The minister and the Optus chief executive, Kelly Bayer Rosmarin, earlier traded barbs in separate media interviews.

O’Neil said on Monday that Optus had “effectively left the window open for data of this nature to be stolen” claiming it was a “basic” hack. Asked about those comments on Tuesday morning, Rosmarin called it “misinformation” and claimed O’Neil commented before receiving a briefing from Optus.

Rosmarin said the breach was “not what it’s made out to be” because the data was encrypted and there were “multiple levels” of protection.

O’Neil was not in parliament on Tuesday due to a personal matter but sources said her view remains unchanged.

Apra said on Tuesday the entities it regulates “should harden controls on high-risk processes and transactions where possible, eg. digital customer onboarding [and] setting up first time payees”.

“This could include control examples such as additional two-factor authentication requirements and call-backs,” Apra said.

The regulator said companies should also direct customers to “reputable sources” such as the Australian Cyber Security Centre, the corporate regulator’s Moneysmart service and the information commissioner “which outline additional steps customers can take to limit the risk of fraud”.

On Tuesday morning, the chair of parliament’s joint committee on intelligence and security (PJCIS), Labor MP Peter Khalil, said he believed the breach was “pretty simple – at least not a very complex hack”.

Khalil pointed partial blame for the hack at the former coalition government, accusing it of exempting telecommunications companies from critical infrastructure laws.

“They made that decision,” Khalil told Sky News. “It enabled this attack.
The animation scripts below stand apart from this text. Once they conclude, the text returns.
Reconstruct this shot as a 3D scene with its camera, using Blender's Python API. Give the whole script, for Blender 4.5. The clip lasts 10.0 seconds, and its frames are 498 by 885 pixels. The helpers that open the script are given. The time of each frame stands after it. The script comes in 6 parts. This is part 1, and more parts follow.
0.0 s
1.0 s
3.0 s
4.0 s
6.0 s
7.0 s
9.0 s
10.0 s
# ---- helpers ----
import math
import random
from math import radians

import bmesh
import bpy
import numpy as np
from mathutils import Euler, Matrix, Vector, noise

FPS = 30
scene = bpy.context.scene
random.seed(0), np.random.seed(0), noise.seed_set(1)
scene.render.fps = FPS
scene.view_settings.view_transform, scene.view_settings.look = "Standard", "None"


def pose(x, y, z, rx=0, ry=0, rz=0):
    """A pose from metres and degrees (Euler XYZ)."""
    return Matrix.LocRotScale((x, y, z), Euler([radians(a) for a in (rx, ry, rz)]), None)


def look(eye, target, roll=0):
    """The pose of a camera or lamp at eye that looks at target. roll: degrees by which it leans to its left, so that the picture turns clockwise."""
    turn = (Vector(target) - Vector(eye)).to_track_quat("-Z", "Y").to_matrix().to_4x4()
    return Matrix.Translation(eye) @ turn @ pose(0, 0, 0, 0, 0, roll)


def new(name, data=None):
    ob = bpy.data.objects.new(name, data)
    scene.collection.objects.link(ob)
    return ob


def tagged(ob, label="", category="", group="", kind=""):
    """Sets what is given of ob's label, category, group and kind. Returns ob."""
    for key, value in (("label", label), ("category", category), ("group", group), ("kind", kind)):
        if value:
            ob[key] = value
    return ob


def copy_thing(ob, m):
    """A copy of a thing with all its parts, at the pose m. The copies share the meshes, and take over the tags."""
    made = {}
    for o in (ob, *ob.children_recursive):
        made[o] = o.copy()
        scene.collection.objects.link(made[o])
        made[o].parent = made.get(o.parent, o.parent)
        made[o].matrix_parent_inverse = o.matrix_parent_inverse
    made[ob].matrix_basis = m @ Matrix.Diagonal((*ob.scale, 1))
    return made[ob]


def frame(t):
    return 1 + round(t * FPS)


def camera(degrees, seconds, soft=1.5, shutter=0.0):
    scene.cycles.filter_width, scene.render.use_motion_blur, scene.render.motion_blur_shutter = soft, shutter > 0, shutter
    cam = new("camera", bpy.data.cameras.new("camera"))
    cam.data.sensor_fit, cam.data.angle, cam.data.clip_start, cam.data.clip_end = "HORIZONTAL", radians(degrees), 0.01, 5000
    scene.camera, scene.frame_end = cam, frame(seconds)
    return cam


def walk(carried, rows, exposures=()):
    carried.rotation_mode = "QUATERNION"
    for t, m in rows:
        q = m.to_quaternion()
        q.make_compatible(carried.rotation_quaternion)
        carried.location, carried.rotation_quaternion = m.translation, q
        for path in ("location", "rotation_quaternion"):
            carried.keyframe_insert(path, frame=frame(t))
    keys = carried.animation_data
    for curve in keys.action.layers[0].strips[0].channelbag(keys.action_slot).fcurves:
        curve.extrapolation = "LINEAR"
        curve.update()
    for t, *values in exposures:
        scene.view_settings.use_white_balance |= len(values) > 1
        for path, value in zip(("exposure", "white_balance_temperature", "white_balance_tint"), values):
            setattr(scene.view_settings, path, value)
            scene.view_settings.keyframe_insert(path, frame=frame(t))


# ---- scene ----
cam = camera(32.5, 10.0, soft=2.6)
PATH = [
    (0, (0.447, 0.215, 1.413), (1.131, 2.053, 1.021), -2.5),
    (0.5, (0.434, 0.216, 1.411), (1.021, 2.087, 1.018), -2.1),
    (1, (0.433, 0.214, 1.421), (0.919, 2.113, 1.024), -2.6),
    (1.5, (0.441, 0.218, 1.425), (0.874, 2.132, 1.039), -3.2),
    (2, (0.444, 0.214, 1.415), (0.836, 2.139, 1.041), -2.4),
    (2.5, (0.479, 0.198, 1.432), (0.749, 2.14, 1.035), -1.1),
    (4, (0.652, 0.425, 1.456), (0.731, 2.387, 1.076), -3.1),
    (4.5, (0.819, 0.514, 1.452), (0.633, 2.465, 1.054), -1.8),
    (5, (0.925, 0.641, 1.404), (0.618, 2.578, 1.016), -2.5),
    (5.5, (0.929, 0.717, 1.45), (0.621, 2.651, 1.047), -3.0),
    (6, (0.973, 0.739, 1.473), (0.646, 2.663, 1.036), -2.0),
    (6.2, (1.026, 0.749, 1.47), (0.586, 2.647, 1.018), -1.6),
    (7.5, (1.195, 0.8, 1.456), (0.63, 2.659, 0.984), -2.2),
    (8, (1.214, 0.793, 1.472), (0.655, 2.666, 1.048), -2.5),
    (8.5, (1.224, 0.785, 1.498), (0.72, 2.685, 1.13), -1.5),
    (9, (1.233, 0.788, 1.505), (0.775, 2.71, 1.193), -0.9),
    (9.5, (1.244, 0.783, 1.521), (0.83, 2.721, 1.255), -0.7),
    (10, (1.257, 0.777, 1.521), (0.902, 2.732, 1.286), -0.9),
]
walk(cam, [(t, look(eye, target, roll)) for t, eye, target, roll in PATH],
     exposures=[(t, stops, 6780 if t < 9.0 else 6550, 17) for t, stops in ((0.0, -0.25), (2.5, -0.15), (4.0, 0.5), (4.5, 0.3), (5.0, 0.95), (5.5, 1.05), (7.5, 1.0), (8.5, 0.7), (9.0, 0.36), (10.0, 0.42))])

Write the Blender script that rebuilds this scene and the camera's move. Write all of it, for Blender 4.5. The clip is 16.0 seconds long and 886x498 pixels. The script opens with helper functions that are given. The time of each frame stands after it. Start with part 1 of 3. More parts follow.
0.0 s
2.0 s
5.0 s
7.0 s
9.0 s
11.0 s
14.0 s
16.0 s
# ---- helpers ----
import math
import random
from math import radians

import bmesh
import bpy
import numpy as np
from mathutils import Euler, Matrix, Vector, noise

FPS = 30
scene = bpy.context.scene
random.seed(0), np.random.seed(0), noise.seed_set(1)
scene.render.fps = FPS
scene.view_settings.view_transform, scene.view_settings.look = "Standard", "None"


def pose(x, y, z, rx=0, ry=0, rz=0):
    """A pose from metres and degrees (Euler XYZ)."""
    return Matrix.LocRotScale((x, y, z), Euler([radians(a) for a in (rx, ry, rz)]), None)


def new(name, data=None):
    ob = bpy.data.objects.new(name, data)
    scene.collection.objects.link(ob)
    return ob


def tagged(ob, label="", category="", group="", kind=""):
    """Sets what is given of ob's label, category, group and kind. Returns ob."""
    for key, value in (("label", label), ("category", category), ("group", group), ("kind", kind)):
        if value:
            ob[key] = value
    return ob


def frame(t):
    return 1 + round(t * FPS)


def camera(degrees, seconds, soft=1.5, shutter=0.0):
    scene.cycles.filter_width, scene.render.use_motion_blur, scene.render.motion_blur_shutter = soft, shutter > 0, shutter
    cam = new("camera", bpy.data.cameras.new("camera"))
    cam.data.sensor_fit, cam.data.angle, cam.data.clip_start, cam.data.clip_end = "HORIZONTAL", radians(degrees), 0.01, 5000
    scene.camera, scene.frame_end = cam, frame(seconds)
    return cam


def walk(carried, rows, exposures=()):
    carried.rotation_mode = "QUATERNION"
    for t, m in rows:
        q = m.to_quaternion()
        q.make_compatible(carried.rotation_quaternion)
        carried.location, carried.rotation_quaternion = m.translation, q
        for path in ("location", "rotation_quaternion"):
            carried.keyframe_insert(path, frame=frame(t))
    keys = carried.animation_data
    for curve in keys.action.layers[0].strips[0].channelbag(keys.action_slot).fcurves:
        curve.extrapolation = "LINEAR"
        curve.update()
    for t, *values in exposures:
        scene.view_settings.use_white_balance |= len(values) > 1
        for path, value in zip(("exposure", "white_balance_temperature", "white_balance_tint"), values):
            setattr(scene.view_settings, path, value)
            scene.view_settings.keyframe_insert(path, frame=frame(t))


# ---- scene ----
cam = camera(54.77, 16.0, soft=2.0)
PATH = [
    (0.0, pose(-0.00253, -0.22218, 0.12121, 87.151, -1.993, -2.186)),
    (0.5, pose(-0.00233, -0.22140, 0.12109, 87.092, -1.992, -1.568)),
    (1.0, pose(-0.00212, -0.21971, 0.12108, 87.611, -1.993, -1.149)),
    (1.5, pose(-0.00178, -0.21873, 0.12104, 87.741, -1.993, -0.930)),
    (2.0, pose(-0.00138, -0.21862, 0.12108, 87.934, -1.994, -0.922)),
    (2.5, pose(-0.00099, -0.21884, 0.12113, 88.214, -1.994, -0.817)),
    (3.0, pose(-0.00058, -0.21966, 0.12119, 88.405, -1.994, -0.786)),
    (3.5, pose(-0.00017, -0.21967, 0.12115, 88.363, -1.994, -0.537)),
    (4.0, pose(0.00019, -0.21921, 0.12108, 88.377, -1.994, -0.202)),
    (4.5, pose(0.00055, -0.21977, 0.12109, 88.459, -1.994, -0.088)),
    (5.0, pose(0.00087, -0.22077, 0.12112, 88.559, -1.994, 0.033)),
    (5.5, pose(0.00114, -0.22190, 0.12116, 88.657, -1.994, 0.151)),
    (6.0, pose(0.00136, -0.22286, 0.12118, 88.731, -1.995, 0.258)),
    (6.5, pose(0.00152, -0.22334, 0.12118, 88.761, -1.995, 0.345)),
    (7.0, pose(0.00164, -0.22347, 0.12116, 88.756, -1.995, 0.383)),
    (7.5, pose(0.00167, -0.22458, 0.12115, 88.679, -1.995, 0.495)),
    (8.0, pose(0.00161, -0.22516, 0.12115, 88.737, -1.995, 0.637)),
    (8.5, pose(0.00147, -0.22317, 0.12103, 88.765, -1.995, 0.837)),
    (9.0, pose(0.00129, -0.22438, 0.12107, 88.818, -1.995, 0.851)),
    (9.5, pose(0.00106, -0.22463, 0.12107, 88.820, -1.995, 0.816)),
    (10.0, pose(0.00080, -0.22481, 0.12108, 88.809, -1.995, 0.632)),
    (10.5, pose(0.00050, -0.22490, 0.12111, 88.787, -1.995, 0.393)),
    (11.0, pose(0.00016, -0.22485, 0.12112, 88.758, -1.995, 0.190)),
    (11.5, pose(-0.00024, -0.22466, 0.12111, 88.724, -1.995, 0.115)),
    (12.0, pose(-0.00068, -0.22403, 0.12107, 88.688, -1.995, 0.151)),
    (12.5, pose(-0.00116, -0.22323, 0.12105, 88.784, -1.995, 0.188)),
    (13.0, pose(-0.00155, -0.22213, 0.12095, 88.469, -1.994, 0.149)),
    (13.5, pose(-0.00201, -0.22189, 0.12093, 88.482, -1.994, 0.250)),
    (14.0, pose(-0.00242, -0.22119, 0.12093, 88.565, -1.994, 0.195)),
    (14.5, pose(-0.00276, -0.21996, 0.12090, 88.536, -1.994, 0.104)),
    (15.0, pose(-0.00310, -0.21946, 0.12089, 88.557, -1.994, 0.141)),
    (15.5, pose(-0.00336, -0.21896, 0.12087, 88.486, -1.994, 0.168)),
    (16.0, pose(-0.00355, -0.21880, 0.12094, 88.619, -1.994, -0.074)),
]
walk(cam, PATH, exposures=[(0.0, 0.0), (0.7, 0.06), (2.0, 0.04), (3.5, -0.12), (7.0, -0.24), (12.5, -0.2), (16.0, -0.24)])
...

Now Optus is responsible, but of course, you know that we live in a very dangerous neighbourhood … they’ve left the back door open and they’ve left the windows open.”

But the shadow minister for cybersecurity, Senator James Paterson, rejected that critique. He said companies were covered either by critical infrastructure laws or other telecommunications legislation.

Paterson called on O’Neil to detail exactly what the government’s response would be.

“There are no gaps in the legislation,” Paterson said. “There is no instance where the telecommunications sector is not regulated.

“It’s not clear whether the minister has applied all the powers available to her under the act and it’s up to her to say if she has. The public needs to be reassured that the government is using the powers that it has within its remit to address these issues.”

Coalition shadow minister Simon Birmingham and Paterson called on the federal government to waive fees and expedite the processing of new passports for Optus customers – after several state governments said they would do the same thing for driver’s licences.

“Victims of the Optus cyber hack should not have to wait or pay significant amounts of fees to secure their personal information and obtain a new passport,” they said in a statement.

Comment was sought from the assistant foreign minister, Tim Watts, who has carriage over passports.

The acting prime minister, Richard Marles, told parliament on Tuesday that the Optus breach had been “a wake-up call for corporate Australia”. He said protecting affected customers “will be the entire focus of this government”.